A settlement reached earlier this week between Raleigh and the owners of a quarry along Crabtree Creek means the city can finally proceed with a 2- to 3-mile extension of the Crabtree Creek Trail into Umstead State Park. The extension will create a roughly 18-mile paved greenway along Crabtree Creek from Umstead to Raleigh’s 28-mile Neuse River Trail.
“It’s the last missing piece,” Vic Lebsock, Raleigh’s senior greenway designer, said this morning.
The Crabtree extension had been held hostage in a battle between the city and local homeowners and Hanson Aggregates, which owns the Crabtree Quarry. Local residents didn’t like the blasting required to mine the rock; Hanson had a lot more rock it wanted to mine. (Read more about the settlement here.)
The settlement ends a 20-year dispute and clears the way for design to begin on a trail that Lebsock says has its “difficult aspects.” Foremost among them: On the east end the trail will need to climb up from Crabtree Creek to avoid a stretch of land Hanson will be allowed to quarry for about another 40 years.
“We’ll need to design-in switchbacks and make the trail handicap accessible,” Lebsock says. The greenway will climb for about a quarter mile along Duraleigh Road, then follow a ridgeline across to Richland Creek, where switchbacks will again be employed to take the greenway down to Crabtree Creek. From there, the greenway will continue to Umstead.

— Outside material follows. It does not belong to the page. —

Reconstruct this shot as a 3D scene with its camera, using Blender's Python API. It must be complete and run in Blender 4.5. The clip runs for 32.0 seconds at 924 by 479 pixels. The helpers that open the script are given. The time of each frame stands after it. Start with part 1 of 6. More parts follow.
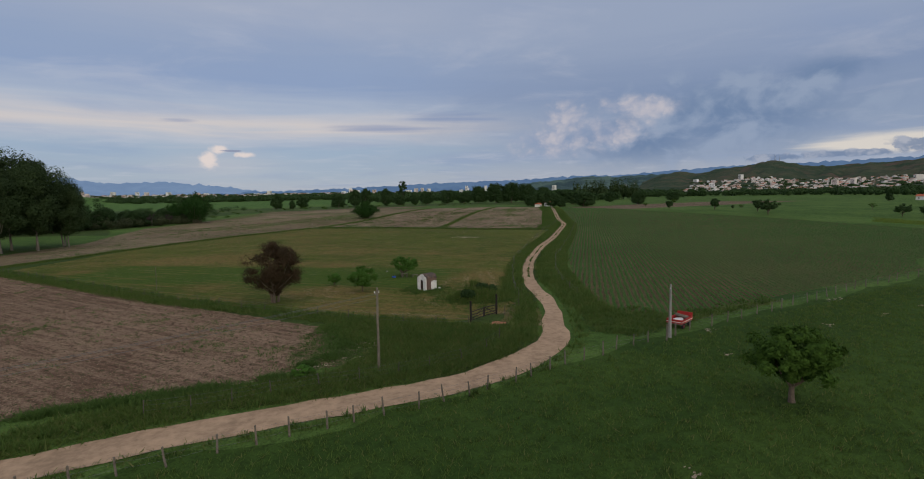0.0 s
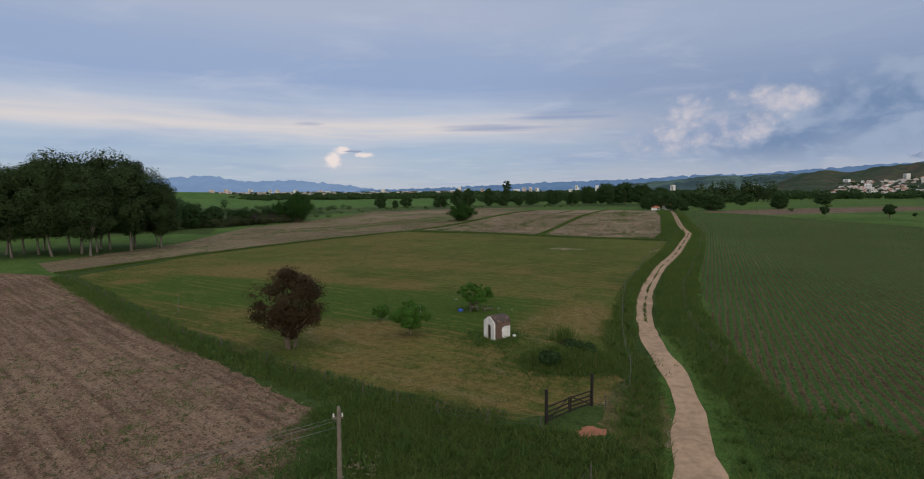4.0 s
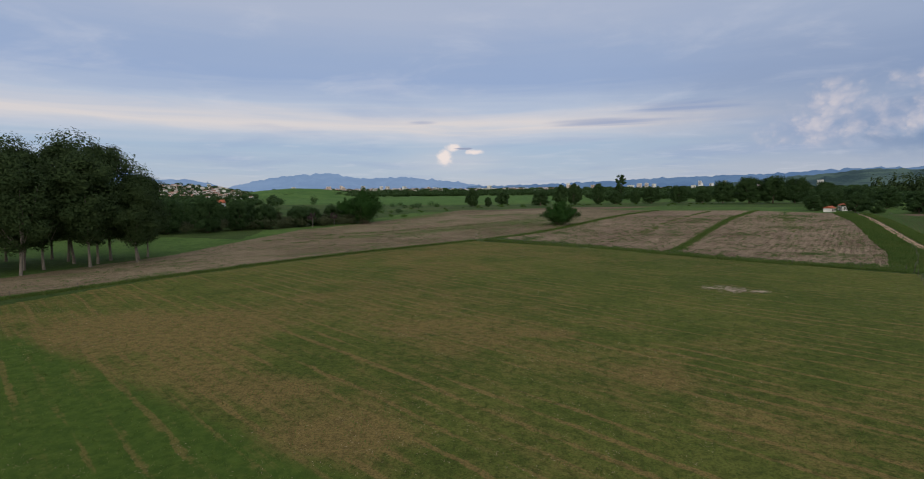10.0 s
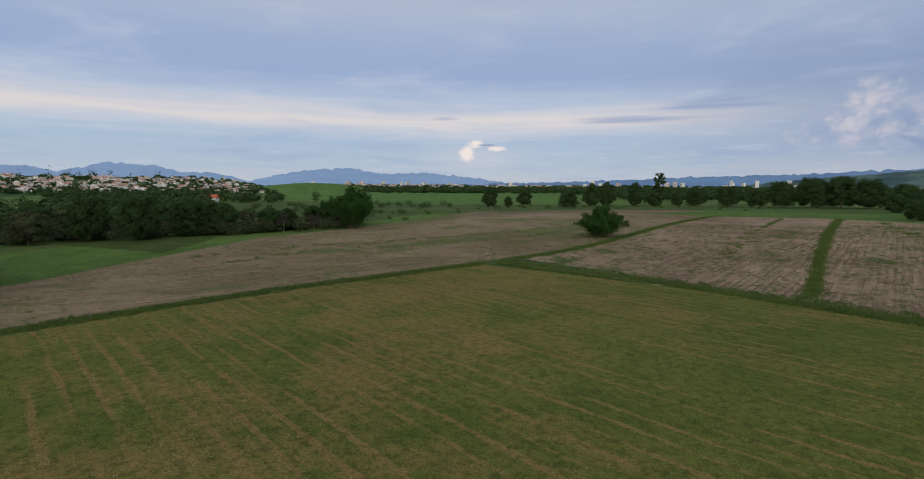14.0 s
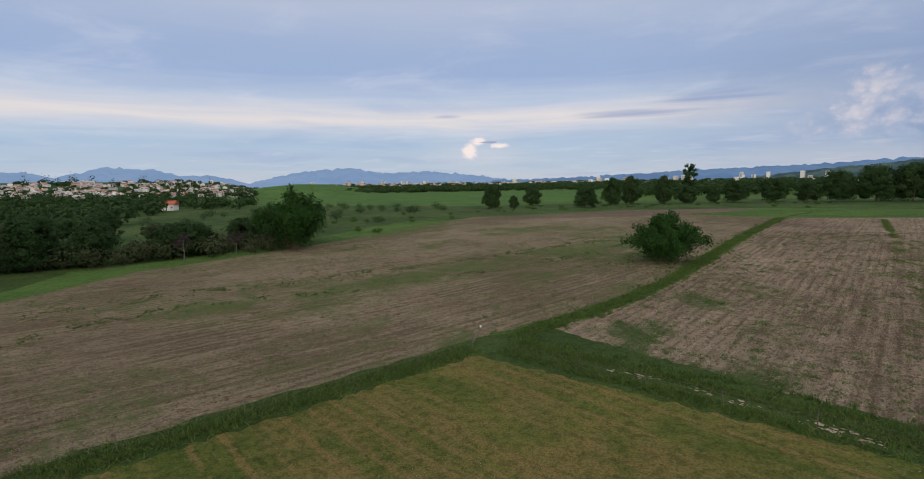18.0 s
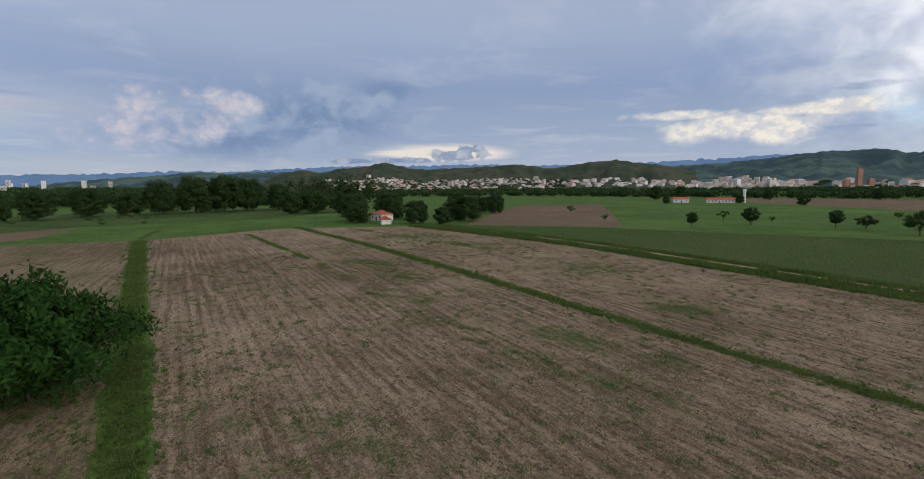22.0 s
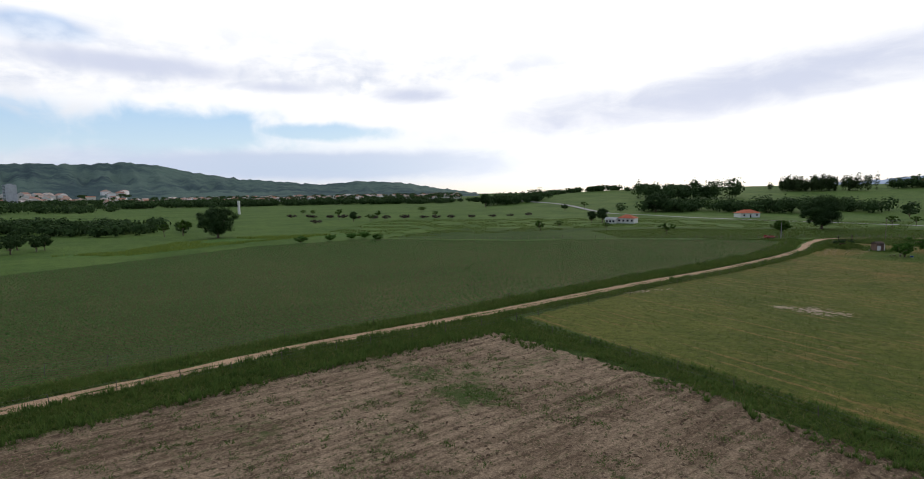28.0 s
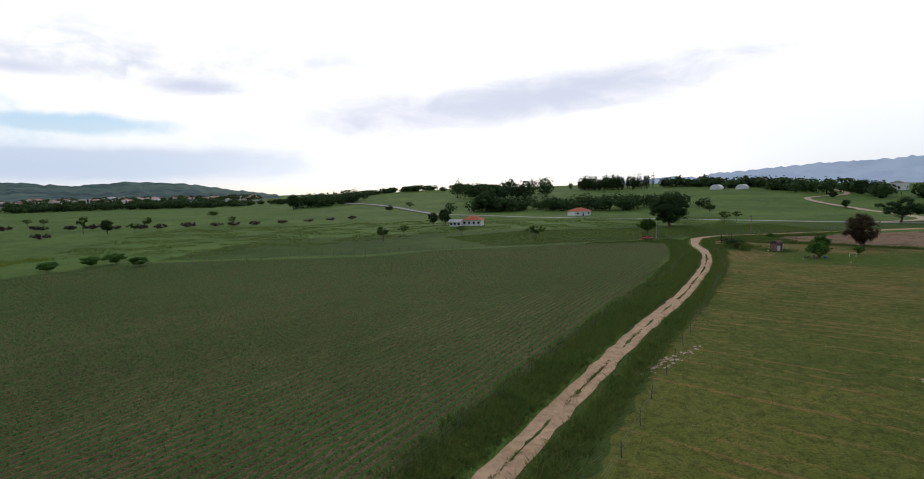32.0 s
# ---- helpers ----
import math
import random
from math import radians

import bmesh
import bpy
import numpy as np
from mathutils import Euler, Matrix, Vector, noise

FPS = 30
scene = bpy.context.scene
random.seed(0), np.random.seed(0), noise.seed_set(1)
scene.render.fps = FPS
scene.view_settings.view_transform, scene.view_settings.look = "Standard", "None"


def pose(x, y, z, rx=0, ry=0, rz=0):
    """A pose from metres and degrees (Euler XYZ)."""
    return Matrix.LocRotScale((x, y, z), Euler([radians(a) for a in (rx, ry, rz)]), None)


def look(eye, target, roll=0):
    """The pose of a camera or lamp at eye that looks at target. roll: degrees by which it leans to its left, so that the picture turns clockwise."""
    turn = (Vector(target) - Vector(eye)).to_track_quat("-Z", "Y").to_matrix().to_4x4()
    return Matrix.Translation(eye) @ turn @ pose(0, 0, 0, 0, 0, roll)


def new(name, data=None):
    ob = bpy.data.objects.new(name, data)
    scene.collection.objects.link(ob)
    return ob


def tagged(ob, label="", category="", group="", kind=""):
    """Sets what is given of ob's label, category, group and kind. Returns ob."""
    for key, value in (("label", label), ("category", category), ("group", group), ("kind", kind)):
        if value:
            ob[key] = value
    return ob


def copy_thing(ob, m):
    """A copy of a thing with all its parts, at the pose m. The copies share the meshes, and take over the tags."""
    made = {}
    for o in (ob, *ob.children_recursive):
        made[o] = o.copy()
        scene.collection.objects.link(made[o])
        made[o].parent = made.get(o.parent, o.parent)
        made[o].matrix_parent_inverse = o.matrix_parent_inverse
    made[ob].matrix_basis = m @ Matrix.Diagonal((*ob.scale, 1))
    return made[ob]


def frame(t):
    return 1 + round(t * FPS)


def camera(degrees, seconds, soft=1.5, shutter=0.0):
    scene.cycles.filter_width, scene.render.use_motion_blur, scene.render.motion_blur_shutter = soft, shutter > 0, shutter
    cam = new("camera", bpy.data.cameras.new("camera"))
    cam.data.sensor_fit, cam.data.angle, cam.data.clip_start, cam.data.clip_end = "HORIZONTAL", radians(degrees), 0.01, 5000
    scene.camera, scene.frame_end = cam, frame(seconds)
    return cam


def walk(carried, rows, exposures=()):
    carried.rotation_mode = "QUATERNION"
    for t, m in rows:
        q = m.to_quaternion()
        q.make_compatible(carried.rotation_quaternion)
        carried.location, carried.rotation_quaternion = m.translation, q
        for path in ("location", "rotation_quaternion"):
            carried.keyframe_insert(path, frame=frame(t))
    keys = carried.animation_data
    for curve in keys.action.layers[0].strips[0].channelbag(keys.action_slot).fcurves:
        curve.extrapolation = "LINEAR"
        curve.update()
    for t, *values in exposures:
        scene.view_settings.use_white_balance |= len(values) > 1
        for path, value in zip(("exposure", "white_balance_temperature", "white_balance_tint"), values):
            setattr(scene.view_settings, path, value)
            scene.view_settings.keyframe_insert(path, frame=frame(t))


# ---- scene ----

There is currently no funding for the project, estimated to cost about $3.5 million. But that appears to be a temporary concern.
Lebsock says he’s currently pulling together “residual funds” from other greenway projects to fund the design element. He expects the design to begin by summer, with construction possibly beginning by summer 2015.
“That would be really aggressive,” says Lebsock. But if it happens, the trail could possibly be done by the end of next year.